Sometimes having limitations really gets to me. I think it would get to anyone in my shoes, especially as I wasn't always disabled. I always had problems with my chest, but I didn't get this bad until I was 21 and this whole thing started. I don't care much anymore about who did what and so on, the important thing is that I learned to live with it. There are days though that I wish I'd not gotten in to the situation I did and wonder if life would have been different but then I remind myself that had I not been through what I have, I wouldn't have the same compassion for others.
I guess the main thing is that despite everything, I am still here. What annoys me though is the pure ignorance of other people. I was sat in my garden earlier today and this elderly woman walked past, not caring to lower her voice as she said how disgusting I was with "that thing" on my face. Unfortunately "that thing" is keeping me going. I could have stood up and told her to mind her own business but I chose to just pretend I'd not heard her. I carried on relaxing and talking to some of the local kids about the animals outside. The rabbits and guinea pigs were happily lazing around in the grass. I was surprised that I didn't have the kids asking 1000 questions about things. One did ask and I told them straight that it's there to help me breathe better.
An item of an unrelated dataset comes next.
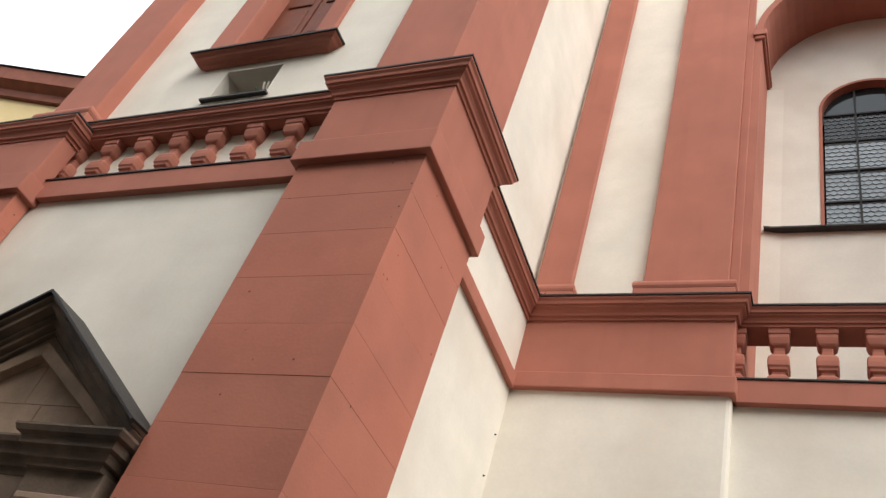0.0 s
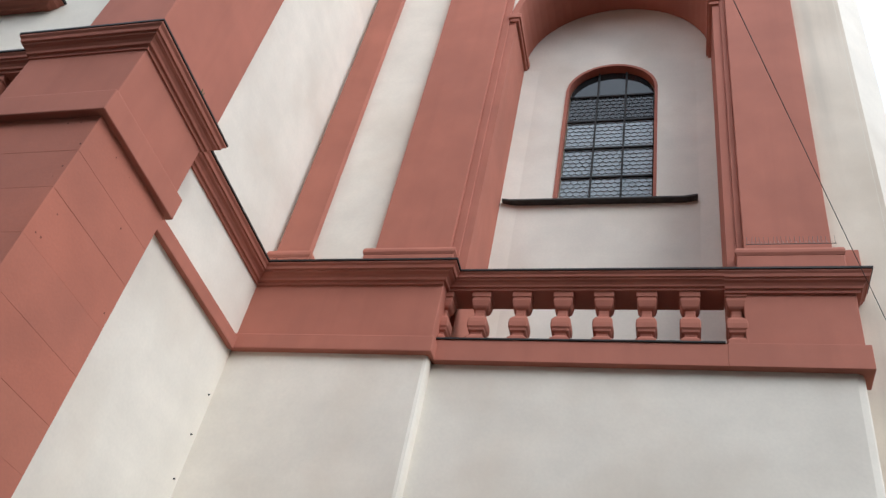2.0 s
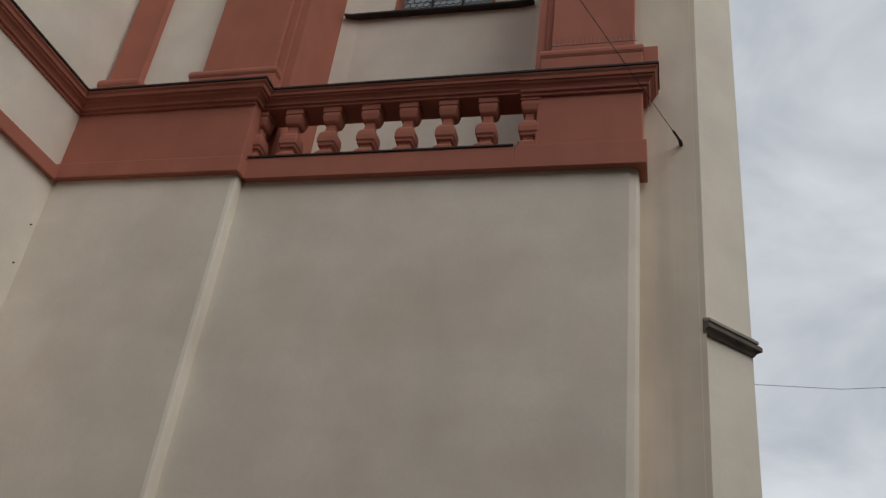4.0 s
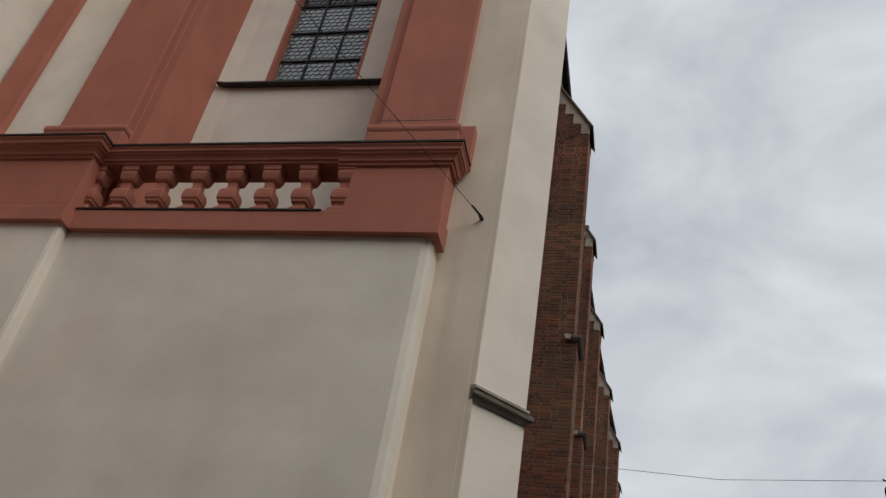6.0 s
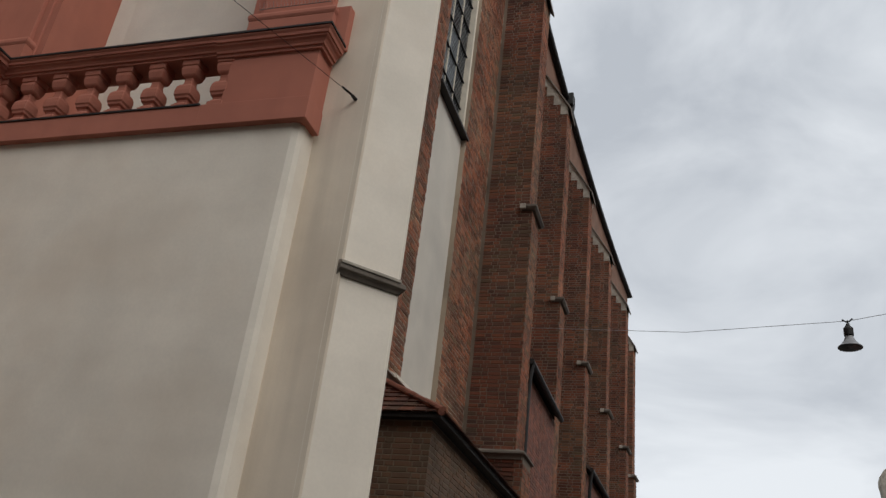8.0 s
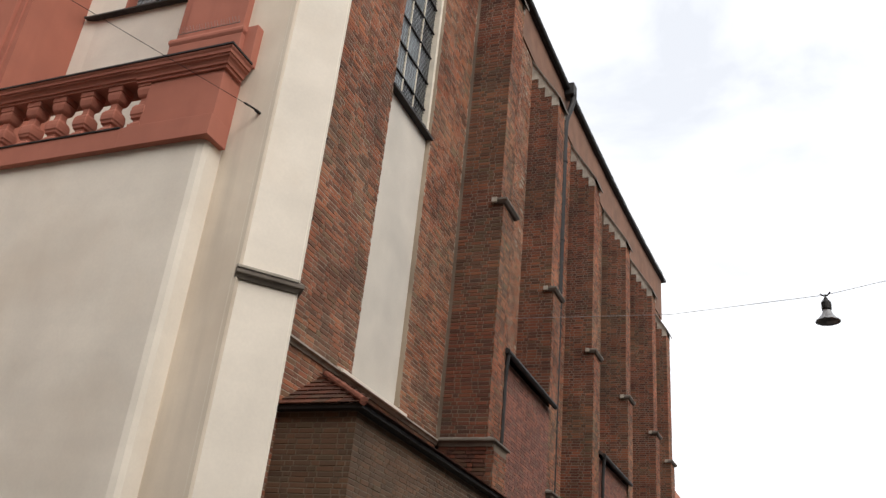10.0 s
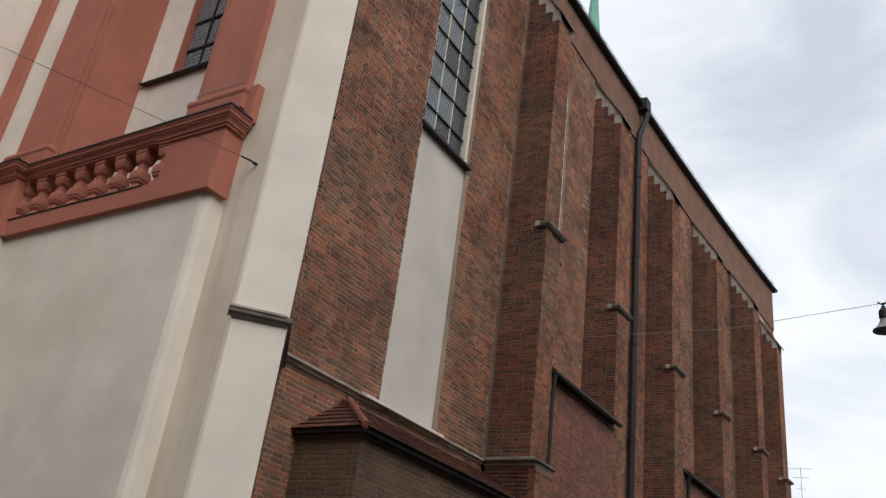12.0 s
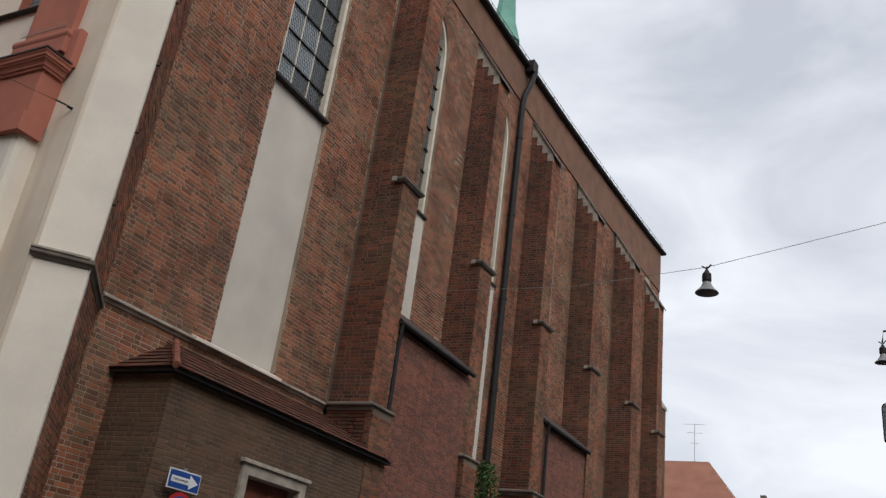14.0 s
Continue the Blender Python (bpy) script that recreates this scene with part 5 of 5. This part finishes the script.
for k, (ya, yb, h) in enumerate(((-9.0, 8, 11.0), (8, 24, 12.5), (24, 44, 11.5))):
    hs = thing("house", "unseen plain grey rendered house, added beside the street", "house", group="street houses")
    part("wall", box(19.5, 32, ya, yb - 0.05, 0, h), M_HOUSE, hs)
    part("roof", add_slab(bmesh.new(), [(19.1, h), (32.4, h), (25.7, h + 4)], "y", ya, yb - 0.06), M_FARROOF, hs)

# bush rising before the third bay
bush = thing("bush", "green leafy bush before the nave wall", "bush")
part("stem", tube([(4.1, 23.7, 0.0), (4.15, 23.75, 2.4), (4.05, 23.7, 5.0)], 0.06), M_BARK, bush)
bm = bmesh.new()
rng = random.Random(3)
for k in range(2400):
    zc = rng.uniform(2.5, 6.0)
    rr = 0.60 * math.sqrt(max(0.05, 1 - ((zc - 4.3) / 1.8) ** 2))
    a, q = rng.uniform(0, 6.283), rr * math.sqrt(rng.random())
    c = Vector((4.15 + 0.8 * q * math.cos(a), 23.7 + 1.3 * q * math.sin(a), zc))
    d = Vector((rng.uniform(-1, 1), rng.uniform(-1, 1), rng.uniform(-0.6, 0.9))).normalized()
    s_ = d.cross(Vector((rng.uniform(-1, 1), rng.uniform(-1, 1), rng.uniform(-1, 1)))).normalized()
    ln, wd = rng.uniform(0.07, 0.13), rng.uniform(0.02, 0.04)
    m_ = c + d * ln * 0.5 + d.cross(s_) * 0.012
    vs = [bm.verts.new(p) for p in (c, m_ + s_ * wd, c + d * ln, m_ - s_ * wd)]
    bm.faces.new(vs)
leaves = part("leaves", bm, M_LEAF, bush)
leaves["kind"] = "stuff"

# small tufts of weed on the cornices
for k, (x, y, z) in enumerate(((-3.62, 8.2, TOP + 0.012), (-3.40, 8.15, TOP + 0.012), (-3.70, 8.0, TOP + 0.012), (-3.42, 5.1, TOP - 0.107))):
    tuft = thing("weed", "small dry weed growing on the cornice", "weed", group="weeds")
    rng = random.Random(40 + k)
    for j in range(4):
        tip = (x + rng.uniform(-0.10, 0.10), y + rng.uniform(-0.08, 0.08), z + rng.uniform(0.10, 0.24))
        part("blade", tube([(x, y, z), ((x + tip[0]) / 2, (y + tip[1]) / 2, (z + tip[2]) / 2 + 0.03), tip], 0.006, 4), M_LEAF if j % 2 else M_BARK, tuft)

# rows of thin bird spikes on the cornices
def spikes(a, b, label):
    a, b = Vector(a), Vector(b)
    t = thing("bird_spikes", label, "bird spikes", group="bird spikes")
    part("strip", tube([a, b], 0.006, 4), M_SIGNGREY, t)
    rng = random.Random(int(a.x * 100))
    verts, faces = [], []
    n = int((b - a).length / 0.025)
    for k in range(n):
        p = a.lerp(b, (k + 0.5) / n)
        tip = p + Vector((rng.uniform(-0.012, 0.012), -0.04 + 0.08 * (k % 2), 0.085))
        q = len(verts)
        for c in (p, tip):
            verts += [(c.x - 0.002, c.y, c.z), (c.x + 0.002, c.y - 0.002, c.z), (c.x + 0.002, c.y + 0.002, c.z)]
        faces += [(q, q + 1, q + 4, q + 3), (q + 1, q + 2, q + 5, q + 4), (q + 2, q, q + 3, q + 5)]
    me = bpy.data.meshes.new("wires")
    me.from_pydata(verts, [], faces)
    me.materials.append(M_SIGNGREY)
    w = new("wires", me)
    w.parent = t
    w["kind"] = "stuff"


spikes((-1.0, 8.14, TOP + 0.017), (2.25, 8.14, TOP + 0.017), "row of thin steel bird spikes on the balustrade cover")
spikes((2.42, 8.33, 9.285), (3.45, 8.33, 9.285), "row of thin steel bird spikes on the pilaster base")
spikes((-4.6, 4.2, TOP - 0.10), (-3.5, 4.2, TOP - 0.10), "row of thin steel bird spikes on the pier cover")
structure(part("trim_base_return", box(3.50, 3.70, 8.42, 8.58, TOP - 0.02, 9.26), M_RED, bevel=0.01), "short red plinth beside the pilaster base", "trim")

# nail holes and rust studs down the inner corner
for k in range(9):
    st = part("stud", lathe([(0.012, 0), (0.008, 0.02)], 8), M_IRON)
    st.matrix_world = Matrix.Translation((-3.80, 7.93 - 0.02 * (k % 2), 6.6 - 0.55 * k)) @ Euler((0, radians(90), 0)).to_matrix().to_4x4()
    tagged(st, "small rusty stud in the plaster corner", "stud", "plaster studs")

# ---- bricks ----
UNIT = bpy.data.meshes.new("brick")
UNIT.from_pydata([(0, 0, 0), (1, 0, 0), (1, 1, 0), (0, 1, 0), (0.015, 0.04, 1), (0.985, 0.04, 1), (0.985, 0.96, 1), (0.015, 0.96, 1)], [], [(4, 5, 6, 7), (0, 1, 5, 4), (1, 2, 6, 5), (2, 3, 7, 6), (3, 0, 4, 7)])
UNIT.materials.append(M_BRICK_ONE)
UNIT_RED = UNIT.copy()
UNIT_RED.materials[0] = M_BRICK_RED_ONE
UNIT_SHADED = UNIT.copy()
UNIT_SHADED.materials[0] = M_BRICK_SHADED_ONE


def brick_field(parent, origin, u, height, width, free, mat, unit=None, pick=None, course=0.083, long=0.245, short=0.118, joint=0.0145, depth=0.0055, seed=0, z0=0.0):
    """Lay bricks in alternating bond on an upright face. free(v) gives the stretches of wall at a height; pick(x, v) says which bricks become objects."""
    rng = random.Random(seed)
    o, u = Vector(origin), Vector(u).normalized()
    n = u.cross(Vector((0, 0, 1)))
    verts, faces, singles = [], [], 0
    r, v = 0, z0
    while v + course < height:
        vm = v + course / 2
        x = -rng.uniform(0.0, 0.03) - (0.0 if r % 2 else (long + short) / 2 * 0.98)
        pieces = []
        k = r
        while x < width:
            ln = (long if k % 2 else short) * rng.uniform(0.94, 1.06)
            pieces.append((x, x + ln))
            x += ln + joint
            k += 1
        for a, b in free(vm):
            for p, q in pieces:
                p, q = max(p, a), min(q, b)
                if q - p < 0.035:
                    continue
                d = depth + rng.uniform(-0.003, 0.004)
                za, zb = v + joint / 2 + rng.uniform(-0.002, 0.002), v + course - joint / 2 + rng.uniform(-0.002, 0.002)
                if unit and singles < 300 and pick and pick((p + q) / 2, vm):
                    ob = bpy.data.objects.new("brick", unit)
                    scene.collection.objects.link(ob)
                    ob.parent = parent
                    m = Matrix.Identity(4)
                    m.col[0], m.col[1], m.col[2] = (*(u * (q - p)), 0), (0, 0, zb - za, 0), (*(n * d), 0)
                    m.col[3] = (*(o + u * p + Vector((0, 0, za))), 1)
                    ob.matrix_basis = m
                    singles += 1
                    continue
                base = len(verts)
                for nn, ins in ((0.0, 0.0), (d, 0.003)):
                    for pp, zz in ((p + ins, za + ins), (q - ins, za + ins), (q - ins, zb - ins), (p + ins, zb - ins)):
                        verts.append(tuple(o + u * pp + n * nn + Vector((0, 0, zz))))
                faces += [(base + 4, base + 5, base + 6, base + 7), (base, base + 1, base + 5, base + 4), (base + 1, base + 2, base + 6, base + 5), (base + 2, base + 3, base + 7, base + 6), (base + 3, base, base + 4, base + 7)]
        v += course
        r += 1
    if faces:
        me = bpy.data.meshes.new("brickwork")
        me.from_pydata(verts, [], faces)
        me.materials.append(mat)
        ob = new("brickwork", me)
        ob.parent = parent
        ob["kind"] = "stuff"


def cut(stretches, gaps):
    for g0, g1 in gaps:
        nxt = []
        for a, b in stretches:
            if g1 <= a or g0 >= b:
                nxt.append((a, b))
            else:
                if g0 > a:
                    nxt.append((a, g0))
                if g1 < b:
                    nxt.append((g1, b))
        stretches = nxt
    return stretches


def nave_free(v):
    gaps = []
    for i, cy in enumerate(BAYS):
        foot = STRING if i == 0 else 6.3
        if v > foot:
            w = WIN_W
            if v > SPR:
                w = WIN_W * math.sqrt(max(0.0, 1 - ((v - SPR) / (WTOP - SPR)) ** 2)) if v < WTOP else 0
            if w > 0.02:
                gaps.append((cy - w - NY0, cy + w - NY0))
        b0 = BUT0 + PITCH * i
        gaps.append((b0 - NY0, b0 + BUTW - NY0))
    return cut([(0.0, NY1 - NY0)], gaps)


brick_field(nave_wall, (NAVE_X, NY0, 0), (0, 1, 0), WALL_TOP, NY1 - NY0, nave_free, M_BRICK, UNIT_RED, lambda x, v: 0.2 < x < 2.3 and STRING + 0.1 < v < 7.6, seed=1, z0=2.2)

# reveal of the corner buttress, splayed towards the nave wall
rv = (Vector((C[0], C[1], 0)) - Vector((B[0], B[1], 0)))
reveal = structure(part("wall_buttress_reveal", prism([(B[0] - 0.01, B[1] + 0.012), (C[0], C[1]), (C[0] - 0.5, C[1] - 0.2), (4.3, 9.0)], 0.05, WALL_TOP), M_MORTAR), "brick side of the diagonal corner buttress")
rd = rv.normalized()
ro = rd.cross(Vector((0, 0, 1)))
b3 = Vector((B[0] - 0.005, B[1] + 0.012, 0))
edge = [b3 - ro * 0.03, b3 + rd * 0.085 - ro * 0.03, b3 + rd * 0.085 + ro * 0.03, b3 + ro * 0.03]
structure(part("trim_plaster_edge", prism([(p.x, p.y) for p in edge], 0.05, WALL_TOP), M_WHITE, bevel=0.006), "white plaster edge lapping onto the brick", "trim")
brick_field(reveal, (B[0] - 0.045, B[1] + 0.05, 0), rv, WALL_TOP, rv.length, lambda v: [(0.02, rv.length - 0.12)], M_BRICK, UNIT_RED, lambda x, v: 4.0 < v < 7.4, seed=2, z0=2.0)

for i, b in enumerate([o for o in scene.objects if o.name.startswith("buttress") and "stepped" in o.get("label", "")]):
    y0 = BUT0 + PITCH * i
    wid = lambda v: (BF_FOOT if v < STRING - 0.1 else BF_LOW if v < LEDGE - 0.1 else BF_UP) - NAVE_X
    slope = (CAP_B - CAP_F) / (BF_UP - NAVE_X)

    def side(v):
        w = wid(v)
        if v > CAP_F - 0.3:
            w = min(w, (CAP_B - 0.30 - v) / slope)
        return [(0.0, w)] if w > 0.05 else []

    chosen = (lambda x, v: 6.0 < v < 8.4) if i == 0 else None
    # Side faces get the shade-toned brick; the fronts keep the nave brick.
    brick_field(b, (NAVE_X, y0 + 0.012, 0), (1, 0, 0), CAP_B, 1.2, side, M_BRICK_SHADED, UNIT_SHADED if i == 0 else None, chosen, seed=10 + i, z0=2.2)
    for z_a, z_b, xf in ((2.2, STRING - 0.1, BF_FOOT), (STRING + 0.12, LEDGE - 0.11, BF_LOW), (LEDGE + 0.11, CAP_F - 0.08, BF_UP)):
        brick_field(b, (xf - 0.012, y0, 0), (0, 1, 0), z_b, BUTW, lambda v: [(0.0, BUTW)], M_BRICK, seed=30 + i, z0=z_a)

# iron hooks up the edge of the corner buttress
for k in range(9):
    z = 6.6 + 1.22 * k
    p = b3 + rd * 0.22 + Vector((0, 0, z))
    tagged(part("wall_hook", tube([p - ro * 0.02, p + ro * 0.06, p + ro * 0.075 + Vector((0, 0, 0.07))], 0.016, 6), M_IRON), "small rusty iron hook in the brick wall", "hook", "wall hooks")

# annex: street face and end face
def annex_free(v):
    return cut([(0.0, AY1 - AY0)], [(DOOR[0] - 0.15 - AY0, DOOR[1] + 0.15 - AY0)] if v < DOOR[2] + 0.16 else [])


brick_field(annex, (AX - 0.012, AY0, 0), (0, 1, 0), AZ, AY1 - AY0, annex_free, M_BRICK_BROWN, UNIT, lambda x, v: v > 3.1 and x < 2.4, course=0.074, seed=50, z0=1.8)
brick_field(annex, (NAVE_X, AY0, 0), (1, 0, 0), AZ, AX - NAVE_X, lambda v: [(0.0, AX - NAVE_X)], M_BRICK_BROWN, course=0.074, seed=51, z0=1.8)
for i, w in enumerate(infills):
    ya, yb, top = ((BUT0 + BUTW, BUT0 + PITCH, 7.90), (BUT0 + 2 * PITCH + BUTW, BUT0 + 3 * PITCH, 8.05))[i]
    brick_field(w, (NAVE_X + 0.98 - 0.012, ya, 0), (0, 1, 0), top, yb - ya, lambda v: [(0.0, yb - ya)], M_BRICK_PINK, course=0.074, seed=60 + i, z0=2.0, depth=0.008, joint=0.009)


# ---- the old nave wall bows outwards towards its far end ----
def bowed(me):
    """Cut a long mesh across and push it out along the bow: nothing up to y = 20, then more and more."""
    ys = [v.co.y for v in me.vertices]
    if not ys or max(ys) <= 20.0:
        return
    bm = bmesh.new()
    bm.from_mesh(me)
    if max(ys) - min(ys) > 2.2 and len(me.vertices) < 2000:
        for k in range(9):
            bmesh.ops.bisect_plane(bm, geom=bm.verts[:] + bm.edges[:] + bm.faces[:], plane_co=(0, 20.0 + 3.0 * k, 0), plane_no=(0, 1, 0))
    for v in bm.verts:
        v.co.x += 0.0013 * max(0.0, v.co.y - 20.0) ** 2
    bm.to_mesh(me)
    bm.free()


for piece in nave_pieces:
    for ob in [piece] + list(piece.children_recursive):
        if ob.type == "MESH" and ob.data.name != UNIT_RED.name and ob.data.name != UNIT_SHADED.name:
            bowed(ob.data)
Its weird how one end of the scale, a child of 8, can be more understanding than someone in their 70s or 80s. I know they grew up in a different time and sometimes a different culture but it doesn't make it any less cruel. I've had people shout all manner of nasty things and this one woman came up and told me that in her home country people like me are locked away and not allowed out of the house. How backwards is that?! Saying that because you have a disability, you aren't entitled to a life outside of the house. Its mad. Then again, this woman has a habit of being ignorant, pushy and then cries "racisim" if she's confronted by anyone, yet she is often the one who is rude or prejudiced towards others. I could go on, but I would only be giving her a reaction, instead, its a bigger show of defiance that I am still going out and living my life.
I've always maintained that just because I have a disability, doesn't mean I have less of a right to live the way I want to. I found it funny at the doctors, there I was in my chair wearing my cannula and yes, people whispered and one or two gawped but like when I was on the trains, they didn't effect me one iota. Ignorance is just that, whether it is born of self-righteous opinions and expectations or just not stopping to ask why. Someone asked me what was wrong and why I was the way I was, and I didn't mind much because they were polite about it, not judgemental and I love to think that I educated another person.
I have taught a lot of people, even some medical staff, about brittle asthma. I do a lot to spread the awareness because I think it needs to be seen. All forms of asthma need to be seen and people should be aware of what kind of damage it can do to a person, their families and even the cost of the NHS. The fact of it is that people die. It's scary but true. Most of them died unnecessarily because doctors didn't try and help because they were fixated on one thing, oxygen saturations. Not good when you retain until the critical point. It seems to be a common thing and its the kind of ignorance that needs to stop. There is a doctor at my local hospital and although I can't say too much here, he is going to have a nasty shock soon because the fact of the matter was that I was discharged far too soon, readmitted after 3 weeks and have been left with lasting damage which now means my life has been changed. Is it for good? Only time will tell.